– Ой-ей! Эдакая дороготня, ты смотри! А у нас вон они – яички, без счету, – она кивнула на сковородку, на которой расколото было всего четыре яйца, хоть и крупных, но четыре всего, и я уже чувствовала, что едва ли наемся.
Развязав от жары концы платка, она пила чай с привезенной мною карамелью. Откусывала мелко, по-кроличьи стянув губы, зато чай отхлебывала шумно и жадно. Немного погодя, когда я снова мыла посуду в чулане (и уже не так драматично, как утром, к этому относилась), она уселась на табуретке под самой лампочкой, развернула газету, оставленную Почтальоном.
– Посмотрим, кто помер, – сказала, надев тесные очечки, в которых, кстати, сделалась на вид немного добрее. Сейчас она как раз и смахивала на простую бабульку, не то что давеча, когда швырялась поленом и материлась.
– Бухы-галы-те-рия совы-хо-за… – прочитала она с напряжением, буксуя на каждом слоге.
– …выражает глубокое соболезнование Римме Халяфовне Хабибуллиной по поводу безвременной кончины горячо любимого мужа… – кое-как справилась она и подытожила. – Пьяница, наверно, был, это они завсегда безвременно помирают.
И только приступила к следующему некрологу, как кто-то легонько поскребся в дверь.
– Дома? – послышался старушечий голосок.
– А, Оля… заходи.
– Гляжу, свет в окошке, стало быть, не спят еще…
Я как раз разделалась с посудой и, выйдя из чулана, обнаружила уже сидящую на сундуке крохотную старушонку – ноги ее даже с низенького этого сундука не доставали до полу.

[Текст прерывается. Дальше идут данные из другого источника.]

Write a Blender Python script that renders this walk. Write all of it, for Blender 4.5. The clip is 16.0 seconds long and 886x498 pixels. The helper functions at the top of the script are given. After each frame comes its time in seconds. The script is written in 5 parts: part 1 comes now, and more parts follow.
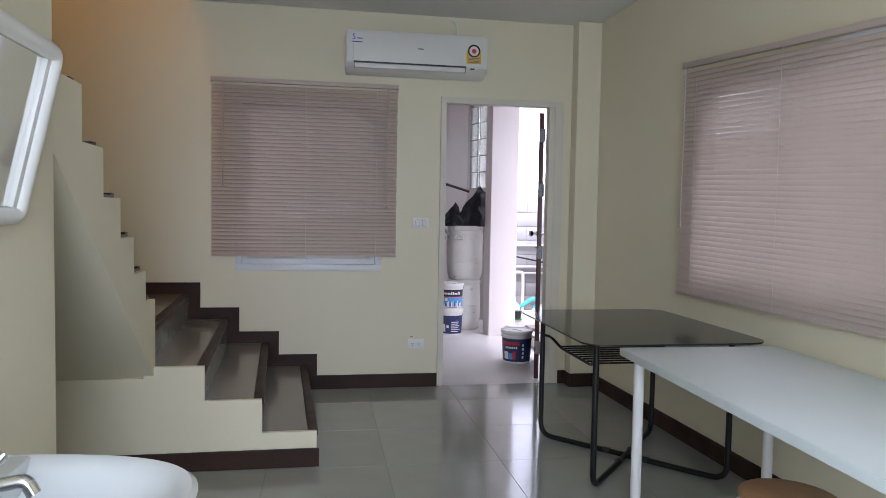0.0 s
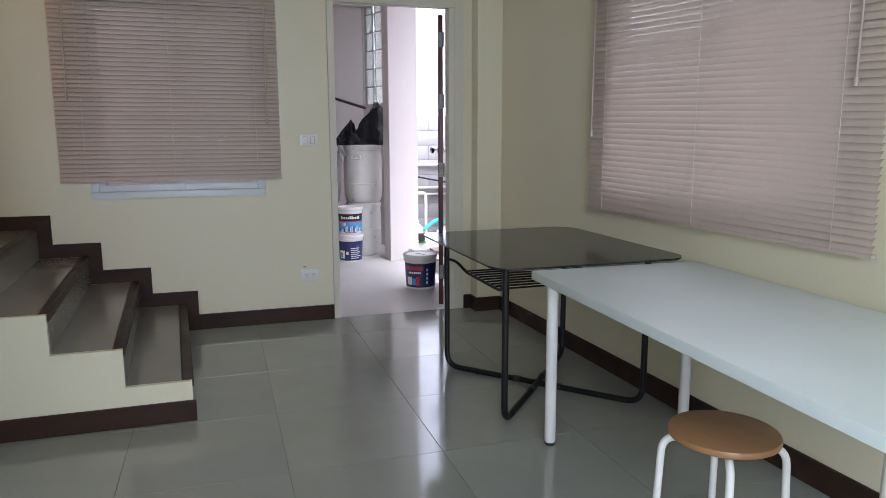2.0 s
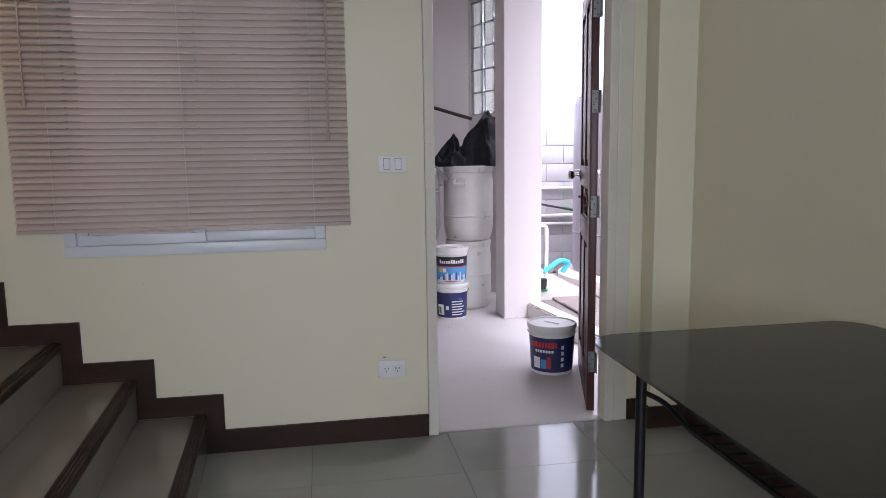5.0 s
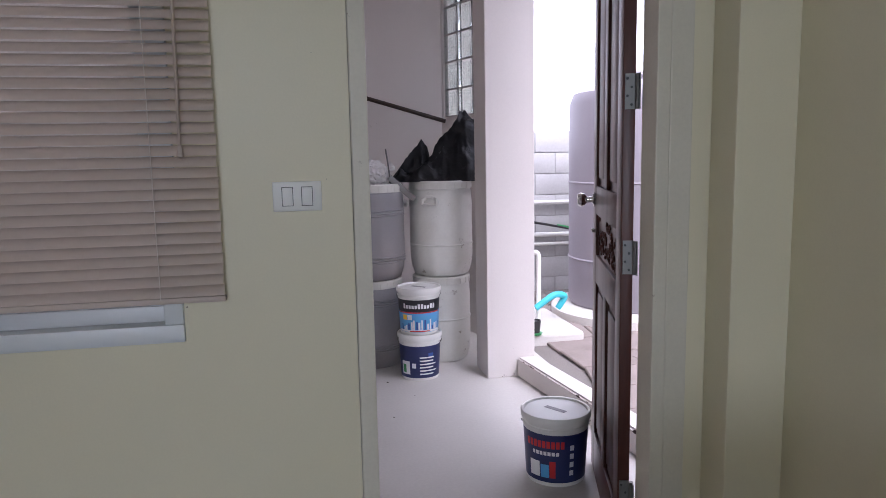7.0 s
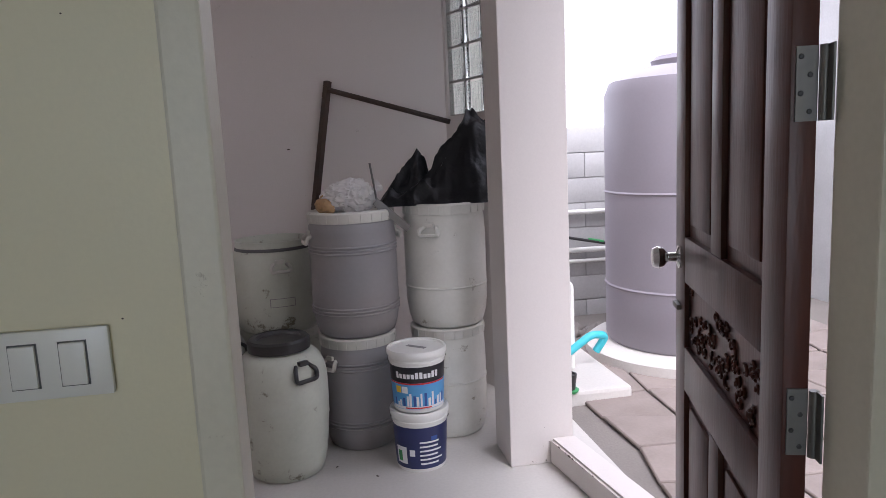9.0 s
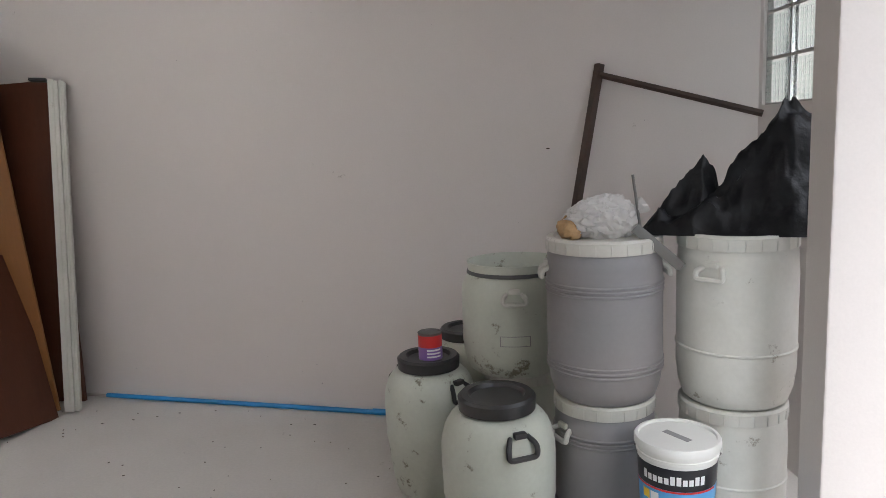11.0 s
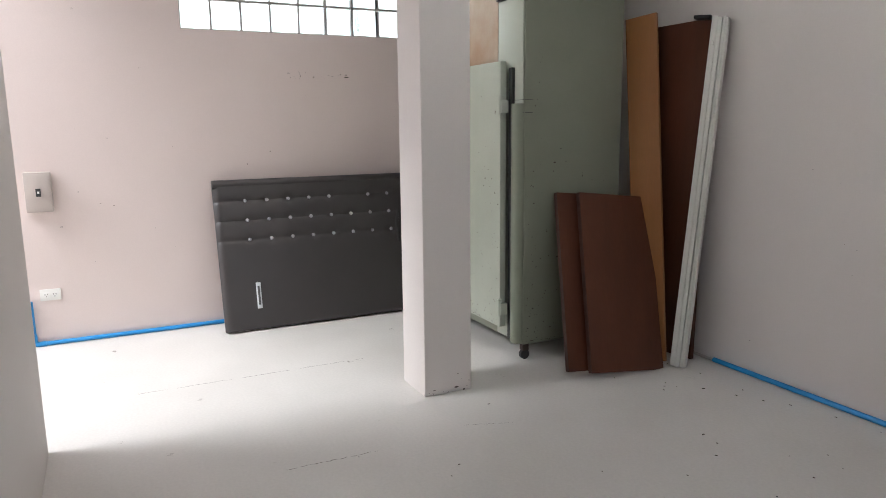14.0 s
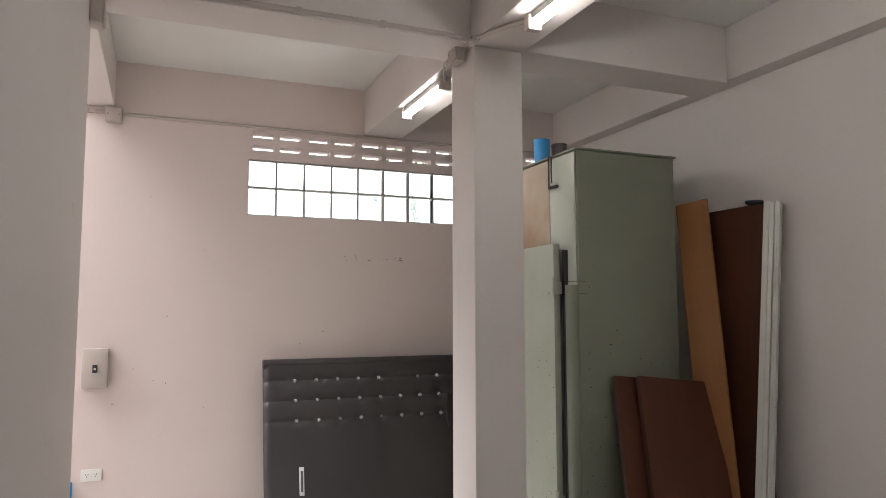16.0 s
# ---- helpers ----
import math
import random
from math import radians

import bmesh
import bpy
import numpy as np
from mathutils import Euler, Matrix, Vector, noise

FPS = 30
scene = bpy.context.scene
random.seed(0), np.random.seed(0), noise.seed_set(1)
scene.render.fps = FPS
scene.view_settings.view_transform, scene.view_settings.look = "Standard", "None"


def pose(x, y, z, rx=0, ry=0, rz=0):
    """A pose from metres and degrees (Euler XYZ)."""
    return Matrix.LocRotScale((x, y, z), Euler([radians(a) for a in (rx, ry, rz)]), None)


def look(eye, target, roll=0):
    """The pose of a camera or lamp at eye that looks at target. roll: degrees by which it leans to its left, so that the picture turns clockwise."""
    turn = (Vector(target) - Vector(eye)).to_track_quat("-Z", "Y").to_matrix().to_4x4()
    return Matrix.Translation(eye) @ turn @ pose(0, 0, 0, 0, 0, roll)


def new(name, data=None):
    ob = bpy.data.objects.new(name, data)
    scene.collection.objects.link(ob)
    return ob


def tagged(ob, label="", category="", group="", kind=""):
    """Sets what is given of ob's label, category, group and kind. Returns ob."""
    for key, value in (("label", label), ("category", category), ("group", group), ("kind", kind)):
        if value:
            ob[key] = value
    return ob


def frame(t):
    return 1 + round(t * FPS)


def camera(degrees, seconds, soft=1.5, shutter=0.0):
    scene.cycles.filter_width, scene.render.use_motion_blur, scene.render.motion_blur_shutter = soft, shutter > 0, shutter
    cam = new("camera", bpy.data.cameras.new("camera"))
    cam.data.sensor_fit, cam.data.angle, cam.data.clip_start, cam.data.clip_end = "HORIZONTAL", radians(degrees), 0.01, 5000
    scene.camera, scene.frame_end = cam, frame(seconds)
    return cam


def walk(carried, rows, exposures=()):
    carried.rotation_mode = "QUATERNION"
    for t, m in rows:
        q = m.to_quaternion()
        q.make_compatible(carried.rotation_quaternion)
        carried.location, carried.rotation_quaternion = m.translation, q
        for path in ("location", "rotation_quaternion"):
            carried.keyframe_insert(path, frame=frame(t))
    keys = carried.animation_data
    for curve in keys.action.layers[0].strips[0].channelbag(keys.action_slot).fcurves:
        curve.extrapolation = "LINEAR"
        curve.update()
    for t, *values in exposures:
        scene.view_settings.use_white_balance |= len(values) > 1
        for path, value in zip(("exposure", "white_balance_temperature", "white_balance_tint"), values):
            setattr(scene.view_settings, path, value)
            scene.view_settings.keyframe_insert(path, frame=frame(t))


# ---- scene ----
PATH = [
    (0, (-0.894, -5.095, 1.29), (-0.553, -3.127, 1.188), 1.0),
    (0.5, (-0.859, -5.063, 1.277), (-0.462, -3.107, 1.148), 0.4),
    (1, (-0.781, -4.988, 1.257), (-0.314, -3.052, 1.074), 1.4),
    (1.5, (-0.758, -4.887, 1.243), (-0.224, -2.976, 0.996), 0.2),
    (2, (-0.752, -4.696, 1.237), (-0.153, -2.815, 0.919), -0.2),
    (2.5, (-0.74, -4.493, 1.233), (-0.122, -2.623, 0.883), -1.2),
    (3, (-0.651, -4.183, 1.222), (-0.175, -2.266, 0.914), 0.9),
    (3.5, (-0.611, -3.911, 1.221), (-0.25, -1.966, 0.933), 0.0),
    (4, (-0.575, -3.601, 1.238), (-0.261, -1.645, 0.967), -0.8),
    (6.5, (-0.252, -2.086, 1.29), (0.125, -0.142, 1.013), -1.0),
    (7, (-0.165, -1.794, 1.31), (0.218, 0.151, 1.045), -1.1),
    (7.5, (-0.116, -1.52, 1.302), (0.323, 0.407, 0.997), -0.6),
    (8, (-0.049, -1.258, 1.326), (0.466, 0.649, 1.012), -2.5),
    (10.5, (0.307, -0.157, 1.515), (0.007, 1.805, 1.265), -2.5),
    (11, (0.339, 0.016, 1.503), (-0.185, 1.922, 1.197), -2.5),
    (11.5, (0.302, 0.191, 1.471), (-0.507, 1.982, 1.101), -2.8),
    (12, (0.204, 0.224, 1.49), (-0.839, 1.878, 1.072), -3.5),
    (12.5, (0.112, 0.305, 1.455), (-1.233, 1.731, 1.054), -1.9),
    (13, (0.009, 0.342, 1.403), (-1.524, 1.573, 1.038), -1.1),
    (13.5, (-0.013, 0.369, 1.394), (-1.687, 1.401, 1.028), -1.1),
    (14, (-0.021, 0.376, 1.395), (-1.791, 1.236, 1.041), -0.6),
    (14.5, (-0.027, 0.386, 1.388), (-1.846, 1.112, 0.983), -0.5),
    (15, (-0.052, 0.361, 1.415), (-1.917, 1.041, 1.172), -1.7),
    (15.5, (-0.099, 0.345, 1.364), (-1.974, 1.041, 1.401), -0.9),
    (16, (-0.079, 0.368, 1.356), (-1.924, 1.119, 1.533), -0.1),
]
EXPOSURES = [(0, 0.45, 5700, 23), (2.2, 0.45, 5720, 20), (4.0, 0.45, 5750, 25), (7.0, 0.1, 5750, 24), (8.2, -0.12, 5900, 21), (10.5, 0.15, 6000, 13), (11.2, 0.7, 6050, 9), (12.0, 0.95, 6050, 9), (13.4, 0.75, 5950, 8), (14.3, 0.35, 6000, 8), (15.0, 0.2, 6100, 9), (15.6, 0.15, 6300, 10), (16.0, 0.1, 6350, 10)]
cam = camera(64.8, 16.0, soft=0.85)
walk(cam, [(t, look(e, g, r)) for t, e, g, r in PATH], EXPOSURES)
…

Она повернула ко мне закутанную и оттого несоразмерно большую голову:
– Вот, не будешь теперича скучать, Прасковья! Все же не одна в избе… А я вот скучаю, ой как скучаю… Раньше-то хоть Буянка когда взлает…

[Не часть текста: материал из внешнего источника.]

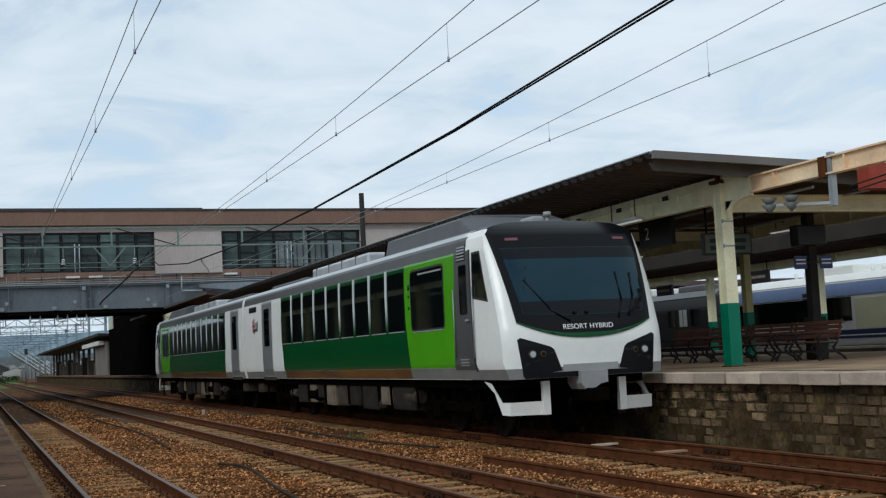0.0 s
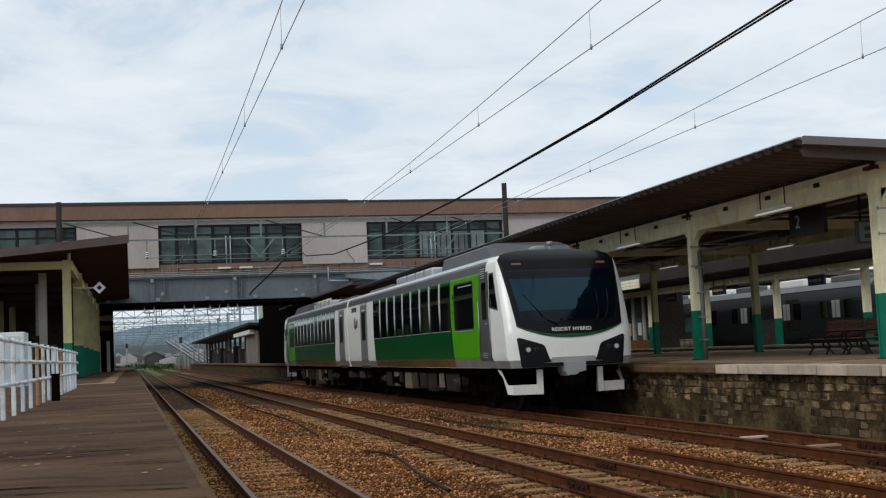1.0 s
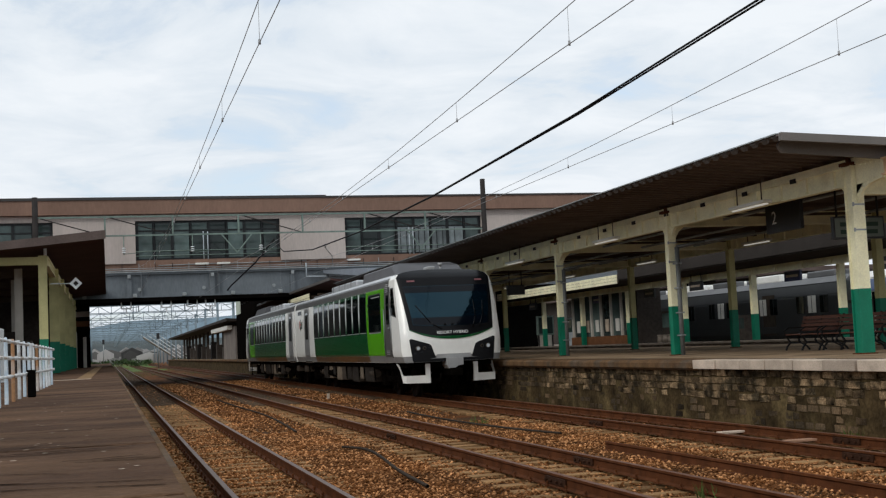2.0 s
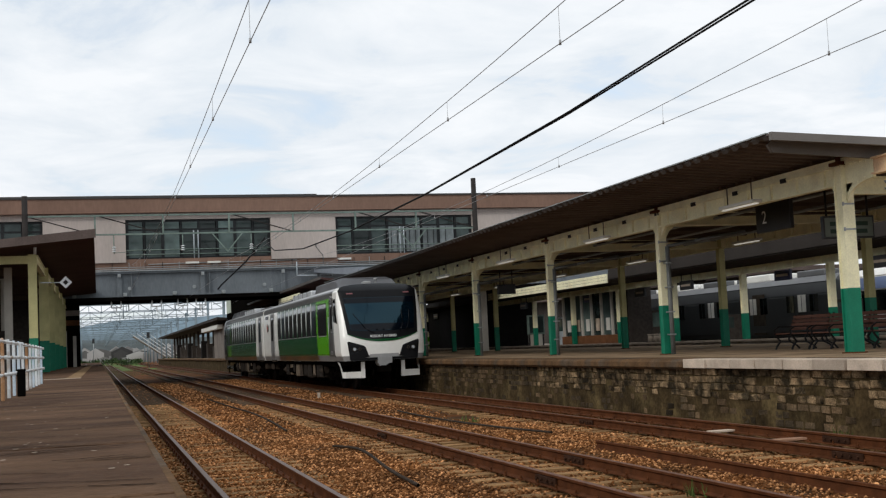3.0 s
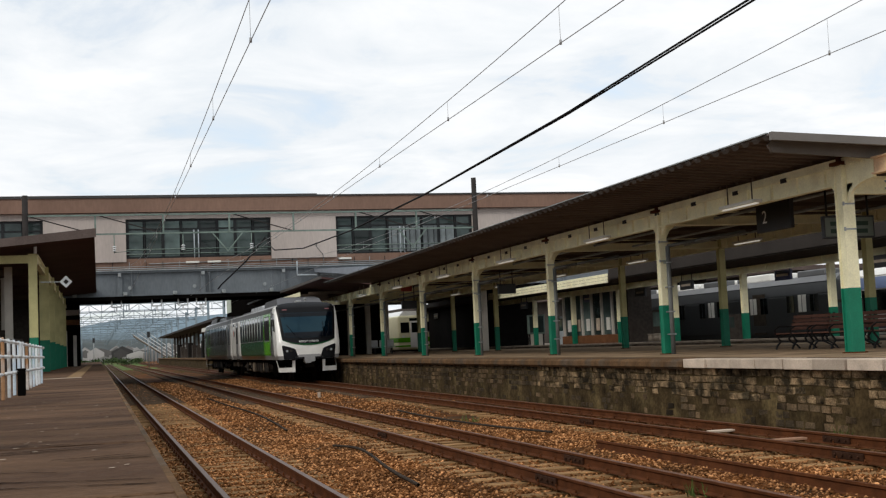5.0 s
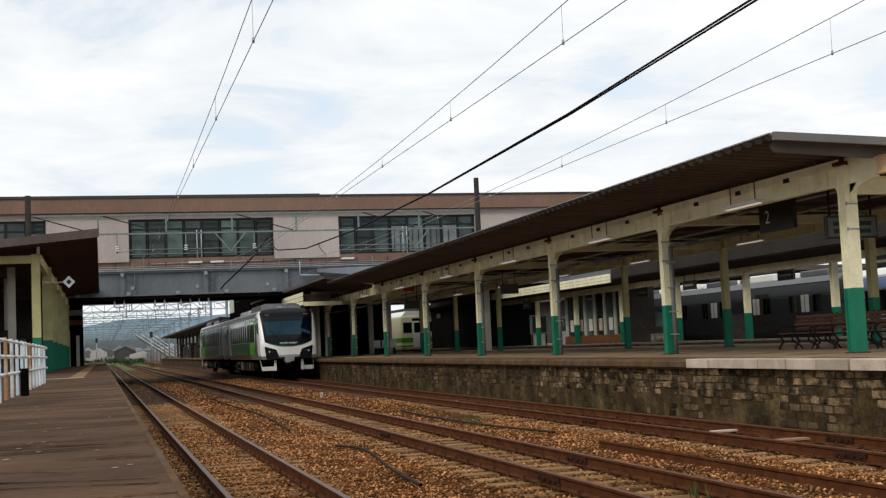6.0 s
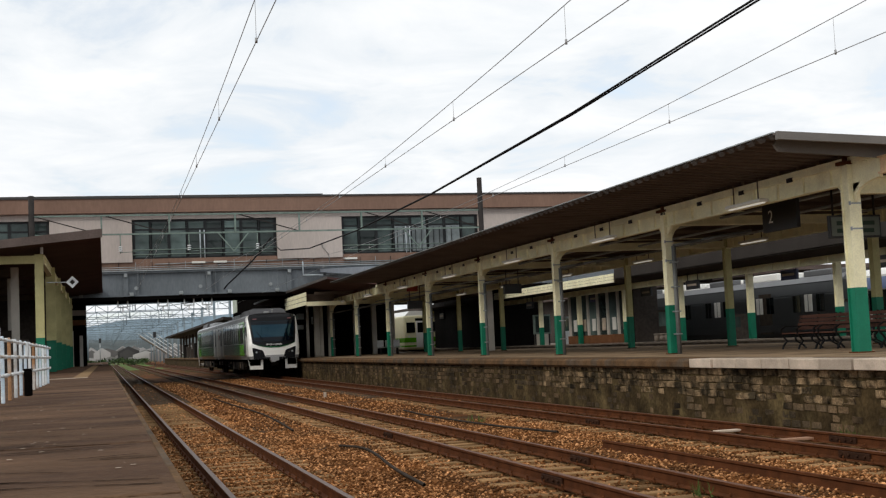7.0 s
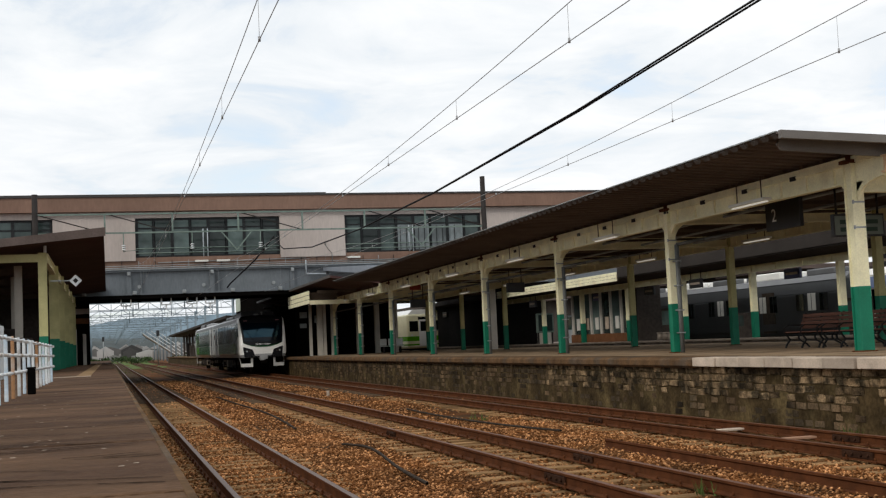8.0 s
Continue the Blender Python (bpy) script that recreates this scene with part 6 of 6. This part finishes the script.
# ---------------------------------------------------------------- across the yard
M.update({
    # dark grey, lowered further to carry the canopy's shade
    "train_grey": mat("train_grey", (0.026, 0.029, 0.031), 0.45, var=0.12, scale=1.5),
    "train_roof": mat("train_roof", (0.10, 0.102, 0.104), 0.45, var=0.15, scale=1.2),
    "train_blue": mat("train_blue", (0.018, 0.022, 0.085), 0.4, var=0.08, scale=1.5),
    "train_pale_blue": mat("train_pale_blue", (0.17, 0.23, 0.40), 0.35, var=0.08, scale=1.5),
    "train_cream": mat("train_cream", (0.74, 0.70, 0.46), 0.4, var=0.06, scale=1.5),
    "kiosk_wall": mat("kiosk_wall", (0.20, 0.175, 0.155), 0.8, var=0.2, scale=0.8),
    "tile_roof": mat("tile_roof", (0.19, 0.20, 0.22), 0.8, var=0.2, scale=1.0),
    "house_wall": mat("house_wall", (0.20, 0.205, 0.205), 0.8, var=0.12, scale=0.5, obj=0.3),
    "leaf": mat("leaf", (0.055, 0.085, 0.035), 0.9, var=0.35, scale=0.4, island=0.5),
})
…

– Да будет тебе! – перебила ее Прасковья. – Людей вон сколь помирает, в газете опять пропечатано, а ты все о собаке тужишь!
Гостья промолчала, а я подумала, уж не о той ли собаке велась речь, которую, по Хлебовозову рассказу, задрали волки? Я пригляделась к старушке – на ней намотано было не меньше трех-четырех платков, они слоями высовывались у щеки, когда она поворачивала голову, да еще сверху повязан был домиком толстый клетчатый полушалок. Потому лицо ее было будто спрятано в глубине, как в скафандре.
– Раньше-то лучше было, куда лучше… Автолавка приезжала, конфектов, пряников привозили, – проговорила она, видно, заметив карамель, не убранную со стола, и будто даже причмокнула там, под своими платками. Я бы угостила ее, но Прасковья, которая за чаем экономно съела лишь половинку, завернув остаток в фантик, вряд ли одобрила бы этот жест.
– Вон зато в городах навалом всего, – проворчала Прасковья.
– А сказывали, каки-то карточки там? – старушка опять развернулась в мою сторону.
– Карточки уже давно отменили, – ответила я.